4. Find the balance between challenging them and overwhelming them: Whether it’s for activities like Key Club, Boy Scouts or Latin Club, (yes, Latin Club, just ask my oldest) or for class levels, it’s important to challenge them, but not to make their lives and yours miserable. Listen to your kid when they say something is too hard, too stupid or too boring. They might be right. Trust me, they don’t have to take every AP class the school offers, save Haitian refugees or get into the “gifted and talented” program to have full lives. They should experience a little bit of discomfort, but also be able to succeed without four hours of homework each night and no social life. I’ve learned there is a college for everyone…
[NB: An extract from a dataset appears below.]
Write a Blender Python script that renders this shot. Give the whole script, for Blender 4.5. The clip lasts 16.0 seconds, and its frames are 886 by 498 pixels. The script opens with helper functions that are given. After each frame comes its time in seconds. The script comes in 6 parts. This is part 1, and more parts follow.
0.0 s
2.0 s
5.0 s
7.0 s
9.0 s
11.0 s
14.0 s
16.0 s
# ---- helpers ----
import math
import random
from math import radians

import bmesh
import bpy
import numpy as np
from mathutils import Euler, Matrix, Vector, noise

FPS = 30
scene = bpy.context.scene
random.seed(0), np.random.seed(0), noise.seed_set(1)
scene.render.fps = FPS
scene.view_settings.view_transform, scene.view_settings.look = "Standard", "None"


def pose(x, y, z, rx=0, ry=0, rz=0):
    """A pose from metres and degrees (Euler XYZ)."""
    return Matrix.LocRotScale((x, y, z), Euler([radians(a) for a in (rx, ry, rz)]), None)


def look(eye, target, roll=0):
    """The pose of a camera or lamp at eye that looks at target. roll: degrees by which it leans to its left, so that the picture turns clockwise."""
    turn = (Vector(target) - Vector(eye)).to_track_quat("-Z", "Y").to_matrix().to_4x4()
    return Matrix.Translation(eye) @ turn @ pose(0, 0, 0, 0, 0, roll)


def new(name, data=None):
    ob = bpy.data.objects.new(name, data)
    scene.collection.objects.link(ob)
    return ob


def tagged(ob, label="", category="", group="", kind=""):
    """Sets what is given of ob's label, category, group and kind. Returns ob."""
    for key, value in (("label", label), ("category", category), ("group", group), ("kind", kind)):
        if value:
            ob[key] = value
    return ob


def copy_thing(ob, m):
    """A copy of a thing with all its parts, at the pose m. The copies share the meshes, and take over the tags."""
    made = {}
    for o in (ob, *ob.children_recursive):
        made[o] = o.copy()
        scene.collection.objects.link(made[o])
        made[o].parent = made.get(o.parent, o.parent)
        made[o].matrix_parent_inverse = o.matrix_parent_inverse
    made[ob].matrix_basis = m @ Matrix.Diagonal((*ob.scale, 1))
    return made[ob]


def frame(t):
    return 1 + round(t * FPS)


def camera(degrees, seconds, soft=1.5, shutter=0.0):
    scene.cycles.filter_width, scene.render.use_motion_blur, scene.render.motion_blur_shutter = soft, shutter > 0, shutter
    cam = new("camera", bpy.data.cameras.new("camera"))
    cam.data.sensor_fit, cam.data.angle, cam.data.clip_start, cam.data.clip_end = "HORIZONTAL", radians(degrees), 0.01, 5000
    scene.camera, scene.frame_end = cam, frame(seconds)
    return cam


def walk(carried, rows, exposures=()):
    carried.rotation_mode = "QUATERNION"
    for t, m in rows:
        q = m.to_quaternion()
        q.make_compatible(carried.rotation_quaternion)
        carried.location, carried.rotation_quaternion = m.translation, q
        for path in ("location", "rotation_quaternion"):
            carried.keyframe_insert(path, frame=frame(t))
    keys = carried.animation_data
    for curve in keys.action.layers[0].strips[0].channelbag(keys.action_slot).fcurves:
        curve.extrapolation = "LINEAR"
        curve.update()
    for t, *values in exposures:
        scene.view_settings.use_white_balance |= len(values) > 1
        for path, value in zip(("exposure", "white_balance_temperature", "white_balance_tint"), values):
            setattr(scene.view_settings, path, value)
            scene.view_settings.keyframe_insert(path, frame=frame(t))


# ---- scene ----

5. Put them into situations where they need to practice independence and tough decision making: We try so hard to protect our kids from everything that we forget that they have to live in the real world without you sometime. For this, practice makes perfect. They need to swim with the sharks and survive before we throw them into the ocean. Age 18 comes around fast and if they’ve never been in an uncomfortable situation or tested their ability to make the right choices, the consequences are usually quite ugly. Kids whose parents never allowed them to go to sleepovers or parties get to be the parents whose kids are home after the first semester of college. Let them practice because you DO NOT want them home…
As we know this list could go on and on and on. But, it’s probably best not to scare off those new parents with too much too soon. Hopefully, you’ll get to be around to add your two cents pretty often and your kids can consider you the old wise owl offering fantastic tidbits, or perhaps in my case, the scary vulture waiting to pounce.
What lessons will you or have you (lucky you) shared?